The numbers. You can't help stop at stare at the numbers. They jump out at you, shake you by the collar and scream at you to look at them. Amazing, huh?

Career hits leader. Career at-bats leader. Career runs scored leader. Career total bases leader. Career doubles leader. And with each game over his senior season, Jake Dunn kept adding to those totals.

"He's been tremendous," says his Kenyon College baseball coach, Matt Burdette. "Probably the best we've ever had here, to be honest with you, in terms of the numbers, no doubt."

Dunn, who grew up in the shadows of Brooklawn Country Club in Fairfield, came to Kenyon as a slightly jittery shortstop who eventually moved to center field and over the next three-plus years, established himself as one of the best players in Kenyon College baseball history.

A total of 228 hits, 570 at-bats, 169 runs scored, 59 doubles, 330 total bases, all Keynon records. Just another day at the office for Jake Dunn.

"I don't really worry so much about the records, I'm just fortunate to my bonded over these last four years with my teammates and had such an incredible experience," he said. "It's been an incredible four years playing here. Coach Burdette has been great ... I couldn't ask for a better college experience. I'm really fortunate to have played here."

After falling to Ohio Wesleyan 6-5 on May 3 to end its season, the Lords finished with a 21-19 record. Dunn went 0 for 6, just the fifth time he went hitless in a game this season. He ended with 64 hits in 145 at-bats (a .441 average), 42 runs scored, 16 doubles, three triples, three homers, 24 RBI and 16 stolen bases.

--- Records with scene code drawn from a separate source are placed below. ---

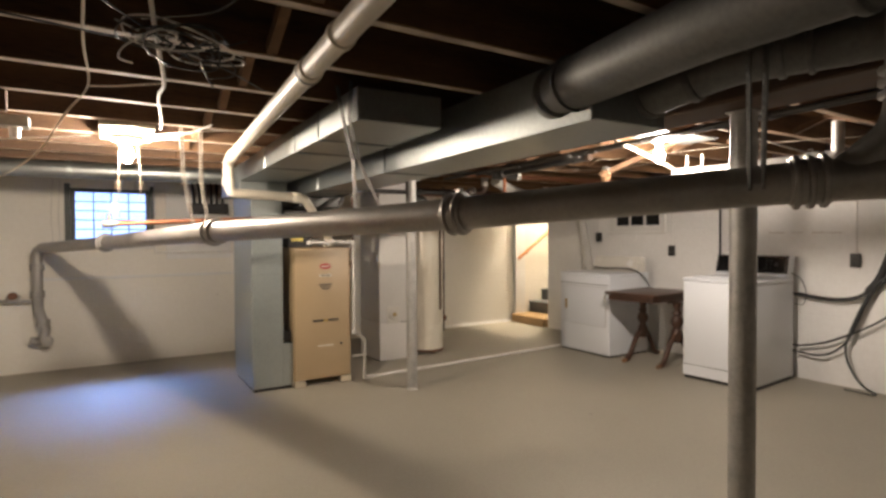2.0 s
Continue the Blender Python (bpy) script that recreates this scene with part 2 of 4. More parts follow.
M_RED_LABEL = surf("red_sticker", (0.45, 0.045, 0.05), (0.4, 0.04, 0.045), rough=0.4, big=4, small=50, bump=0.0)
M_CREAM_LABEL = surf("cream_sticker", (0.68, 0.62, 0.5), (0.62, 0.56, 0.45), rough=0.4, big=4, small=50, bump=0.0)
M_YELLOW_LABEL = surf("yellow_sticker", (0.75, 0.62, 0.16), (0.68, 0.55, 0.13), rough=0.4, big=4, small=50, bump=0.0)
M_INK = surf("dark_brown_print", (0.05, 0.04, 0.035), (0.035, 0.03, 0.025), rough=0.5, big=4, small=50, bump=0.0)
M_BRASS = surf("aged_brass", (0.55, 0.40, 0.18), (0.4, 0.27, 0.11), rough=0.35, metal=0.9, big=8, small=60, bump=0.03)
M_GLASS = clear("window_glass")
M_BULB_L = glow("lit_bulb_left", BULB_TINT, BULB_LEFT)
M_BULB_R = glow("lit_bulb_right", (1.0, 0.865, 0.745), BULB_RIGHT)
M_BULB_S = glow("lit_bulb_stair", (1.0, 0.85, 0.65), BULB_STAIR)
M_SKYCARD = glow("pale_blue_daylight", (0.55, 0.68, 1.0), 0.9)


# ---- mesh helpers ----
def origin(ob):
    v = Vector((0, 0, 0))
    while ob:
        v += ob.location
        ob = ob.parent
    return v


def thing(name, at, label, category, group="", kind=""):
    ob = new(name)
    ob.empty_display_size = 0.05
    ob.location = at
    return tagged(ob, label, category, group, kind)


def part(name, bm, material, parent=None, label="", smooth=True, at=None):
    """Links a bmesh, given in world metres, as one mesh object under a thing or a part."""
    base = Vector(at) if at else Vector((0, 0, 0))
    if parent is None and at is None and len(bm.verts):
        lo = [min(v.co[i] for v in bm.verts) for i in range(3)]
        hi = [max(v.co[i] for v in bm.verts) for i in range(3)]
        base = Vector(((lo[0] + hi[0]) / 2, (lo[1] + hi[1]) / 2, lo[2]))
    off = origin(parent) + base
    bmesh.ops.translate(bm, verts=bm.verts, vec=-off)
    bmesh.ops.recalc_face_normals(bm, faces=bm.faces)
    me = bpy.data.meshes.new(name)
    bm.to_mesh(me)
    bm.free()
    for f in me.polygons:
        f.use_smooth = smooth
    if smooth:
        me.set_sharp_from_angle(angle=radians(35))
    for mt in material if isinstance(material, (list, tuple)) else [material]:
        me.materials.append(mt)
    ob = new(name, me)
    ob.location = base
    ob.parent = parent
    if label:
        ob["label"] = label
    return ob


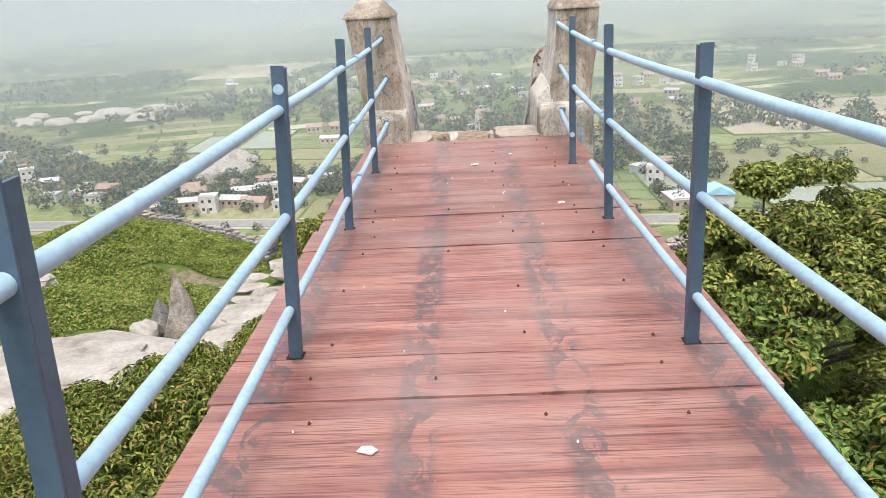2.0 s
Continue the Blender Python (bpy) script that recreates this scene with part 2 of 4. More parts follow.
def ground_material():
    """Hill of grass, soil and rock near by; patchwork of farmland on the plain below."""
    g = Graph("hill_and_plain")
    v = g.coords()
    z = g.axis(v, "Z")
    # hillside
    grass = g.ramp(g.noise(v, 1.4, 8, 0.7), [(0.3, (0.035, 0.055, 0.012)), (0.5, (0.075, 0.11, 0.025)), (0.7, (0.13, 0.14, 0.045))])
    soil = g.ramp(g.noise(v, 3.0, 8, 0.7), [(0.35, (0.12, 0.09, 0.06)), (0.65, (0.27, 0.22, 0.16))])
    hill = g.mix(g.ramp(g.noise(v, 0.35, 6, 0.65), [(0.52, 0.0), (0.6, 1.0)]), grass, soil)
    # plain
    flat = g.coords((1, 1, 0))
    wob = g.node("ShaderNodeTexNoise", Scale=0.012, Detail=2.0)
    g.link(flat, wob.inputs["Vector"])
    plots = []
    for turn, size, shift in ((11, 0.021, 0.0), (-17, 0.034, 40.0)):
        mp = g.node("ShaderNodeMapping")
        mp.inputs["Rotation"].default_value = (0, 0, radians(turn))
        mp.inputs["Location"].default_value = (shift, shift, 0)
        g.link(g.mix(0.5, flat, g.mix(1.0, wob.outputs["Color"], (30.0, 30.0, 0.0), "MULTIPLY"), "ADD"), mp.inputs["Vector"])
        br = g.node("ShaderNodeTexBrick", Scale=size)
        br.offset, br.squash, br.squash_frequency = 0.37, 1.6, 3
        for key, value in (("Color1", (0, 0, 0, 1)), ("Color2", (1, 1, 1, 1)), ("Mortar", (0.5, 0.5, 0.5, 1)), ("Mortar Size", 0.022), ("Brick Width", 1.1), ("Row Height", 0.55)):
            br.inputs[key].default_value = value
        g.link(mp.outputs[0], br.inputs["Vector"])
        tone = g.ramp(br.outputs["Color"], [(0.0, (0.10, 0.14, 0.045)), (0.2, (0.17, 0.20, 0.08)), (0.42, (0.24, 0.235, 0.12)), (0.58, (0.13, 0.18, 0.06)), (0.75, (0.31, 0.285, 0.18)), (0.9, (0.19, 0.23, 0.09)), (1.0, (0.42, 0.40, 0.32))])
        plots.append(g.mix(g.math("MULTIPLY", br.outputs["Fac"], 0.75), tone, (0.055, 0.065, 0.03)))
    crop = g.mix(g.ramp(g.noise(flat, 0.006, 3, 0.5), [(0.49, 0.0), (0.51, 1.0)]), plots[0], plots[1])
    rows = g.ramp(g.noise(g.coords((0.9, 0.12, 0)), 1.0, 4, 0.6), [(0.3, 0.7), (0.7, 1.2)])
    crop = g.mix(0.6, crop, rows, "MULTIPLY")
    mott = g.ramp(g.noise(flat, 0.25, 8, 0.7), [(0.3, 0.55), (0.7, 1.3)])
    crop = g.mix(0.7, crop, mott, "MULTIPLY")
    wood = g.ramp(g.noise(flat, 0.0045, 6, 0.6), [(0.50, 0.0), (0.56, 1.0)])
    far = g.math("GREATER_THAN", g.axis(v, "Y"), 330.0)
    tree = g.ramp(g.noise(flat, 0.14, 4, 0.7), [(0.35, (0.025, 0.045, 0.02)), (0.65, (0.07, 0.10, 0.045))])
    crop = g.mix(g.math("MULTIPLY", wood, far), crop, tree)
    col = g.mix(g.ramp(z, [(0.0, 0.0), (1.0, 1.0)]), crop, hill)
    lift = g.math("MULTIPLY", g.math("ADD", z, 66.0), 0.25)
    col.node.inputs[0].default_value = 0.0
    clampn = g.node("ShaderNodeClamp")
    g.link(lift, clampn.inputs[0])
    g.link(clampn.outputs[0], col.node.inputs[0])
    return g.done(col, 0.95, g.noise(v, 6, 8, 0.7), 0.5, 0.08, spec=0.1)


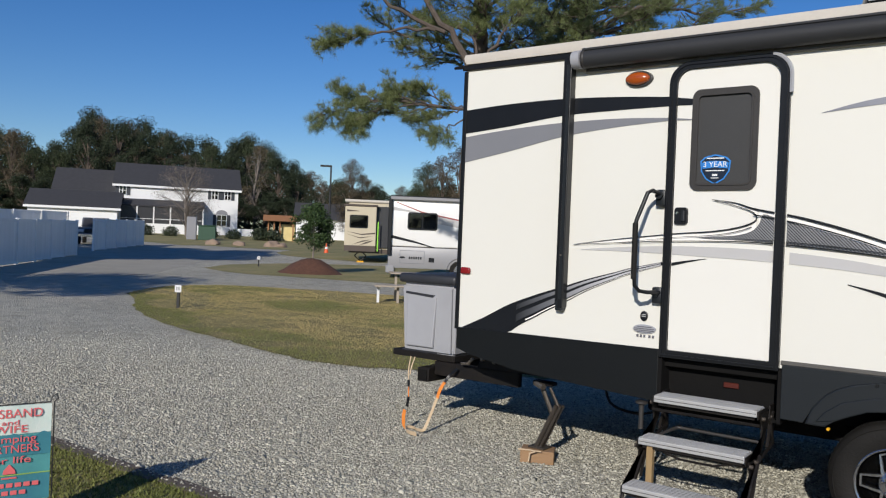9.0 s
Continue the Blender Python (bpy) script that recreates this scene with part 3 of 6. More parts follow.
    prism(bm, [(0.0, 0.94), (0.0, 0.80), (0.55, 0.58), (0.9, 0.36), (2.5, 0.26), (2.7, 0.72), (4.2, 0.72), (4.4, 0.24), (LENGTH, 0.24), (LENGTH, 0.94)], WIDE, WIDE + 0.03)
    part("far_skirt", bm, "skirt", trailer)
    bm = bmesh.new()
    box(bm, 2.8, 4.1, 0.62, 1.82, 0.30, 0.40, 0.03)
    part("axle", bm, "frame_steel", trailer, "black axle beam")
    for x in (3.015, 3.903):
        bm = bmesh.new()
        lathe(bm, [(0.2, 0.0), (0.33, 0.0), (0.357, 0.03), (0.357, 0.18), (0.33, 0.21), (0.2, 0.21)], 40, (x, 2.18, 0.357))
        part("far_tyre", bm, "rubber", trailer, "", True)
    # two tank boxes added under the floor to block light and darken the ground
    bm = bmesh.new()
    box(bm, 4.25, 6.75, 0.54, 1.85, 0.38, 0.638, 0.03, 2)
    part("holding_tank", bm, "underbody", trailer, "black holding tank under the floor")
    bm = bmesh.new()
    box(bm, 1.35, 2.70, 0.54, 1.85, 0.44, 0.638, 0.03, 2)
    part("holding_tank", bm, "underbody", trailer, "black holding tank under the floor")
    bm = bmesh.new()
    tube(bm, [(4.5, 0.3, 0.55), (5.2, 0.32, 0.52), (5.7, 0.3, 0.56), (6.3, 0.35, 0.58)], 0.012, 6)
    part("gas_pipe", bm, "frame_steel", trailer)


def skirt_metal():
    # base grey and fine speckle carry the sun's sheen and glitter on the pebbling
    m = material("skirt_metal", (0.125, 0.118, 0.112), 0.38, 0.35, (0.075, 0.071, 0.068), 1.1, 0.4, 0.09, 120, fine=0.42)
    M["skirt_metal"] = m


skirt_metal()
skirts()


def bumper():
    bm = bmesh.new()
    box(bm, -0.70, -0.575, 0.42, 2.1, 0.40, 0.52, 0.008)
    b = part("rear_bumper", bm, "frame_steel", trailer, "square black steel bumper tube")
    bm = bmesh.new()
    box(bm, -0.685, -0.59, 0.412, 0.424, 0.415, 0.505)
    part("end_cap", bm, "underbody", b)
    for y in (0.50, 1.85):
        bm = bmesh.new()
        box(bm, -0.573, 0.28, y, y + 0.06, 0.46, 0.58, 0.006)
        part("frame_rail", bm, "frame_steel", trailer)
    bm = bmesh.new()
    prism(bm, [(-0.12, 0.58), (-0.02, 0.79), (0.45, 0.70), (0.6, 0.58)], 0.49, 0.56)
    part("bracket", bm, "frame_steel", trailer)
    for x, z in ((-0.06, 0.66), (0.06, 0.65)):
        bm = bmesh.new()
        lathe(bm, [(0.02, 0.462), (0.02, 0.488)], 10, (x, 0, z))
        part("bolt", bm, "steel", trailer)
    bm = bmesh.new()
    tube(bm, [(-0.25, 0.45, 0.60), (-0.17, 0.42, 0.61), (-0.12, 0.42, 0.66)], 0.014, 6)
    part("hook", bm, "steel", trailer, "bare steel hook")


bumper()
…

"Jake is such a tremendous worker. You knew the talent was there, that was evident when I went to see him play in high school. He could run, he could throw, he could hit with power. He had all the stuff that you look for in a baseball player," Burdette said. "But one thing you don't know about him is just how dedicated he is to the craft. It was apparent from the moment Jake got on campus that he was going to do whatever it took, work ethic-wise, to be the guy that wanted to play all the time and was going to be productive and do all the things necessary to become a championship player."

Dunn grew up in the Greenfield Hill area and attended Fairfield Country Day School and started playing baseball in the Fairfield Little League and Babe Ruth programs. Later, the family moved to Old Oaks Road near Brooklawn. But rather than attend nearby Warde, Dunn opted for boarding school, attending St. George's School in Newport, Rhode Island, where he played football, basketball and baseball and eventually caught the eye of Burdette.

And once Dunn saw Kenyon, located in Gambier, Ohio, it was love at first sight.

"It was the academics that drew me to Kenyon," Dunn said, who's majoring in political science. "I was looking at some other schools like Amherst and Trinity and when I got here I fell in love with the place. It's beautiful and its academic reputation is incredible. I knew right away it was the best fit for me."

Fortunate to play right away as a freshman, Dunn started at shortstop and admittedly struggled with the position.

"I wasn't a great infielder, honestly, I really struggled a lot in the infield but my teammates helped me push through that," he said. "When I moved to the outfield toward the end of my freshman year, it ended up being my best position. It was a pretty easy transition. Since then, I've played pretty much in center field these past three years."

And when he's not in the outfield, Dunn is in the batting cage, working on his hitting. A big part of his success, he claims, comes from former Bridgeport Bluefish manager and major leaguer Willie Upshaw, who is a hitting instructor at The Clubhouse in Fairfield.

"I've been working with Willie for about two years and he helped me hone in on with little intricacies of my swing," Dunn said. "He's helped me become more of a complete hitter. It's developed from the first day I worked with him and I've become a much better hitter because of him. If I model my swing after anyone it's Willie because I've worked with him these last two years."

Dunn also credits Pat Hall and Brian Huber, who are coaches with the Connecticut Blue Jays AAU team, along with the instructors at The Batting Cage who his development.

Dunn will graduate in May with his degree and is looking to go to the Tuck Business program at Dartmouth this summer. Last summer he worked as an intern for Major League Baseball in the marketing department, doing web design work and over Christmas break he interned for the Wasserman Group.

The business world is the future ... unless baseball gets in the way.

"I think most definitely he does have a shot (to keep playing baseball)," Burdette said. "I wouldn't be shocked to see him taken in the Major League Baseball draft in June. He seems to be on the minds of quite a few teams. We've had organizations contact us, multiple major league affiliations, scouts watching. He definitely has the skill set, the mind set and the work ethic to be a guy that I think deserves a shot."

And if he gets that shot?

"I'm going to wait and see," Dunn said. "I just want to enjoy these last games and have fun."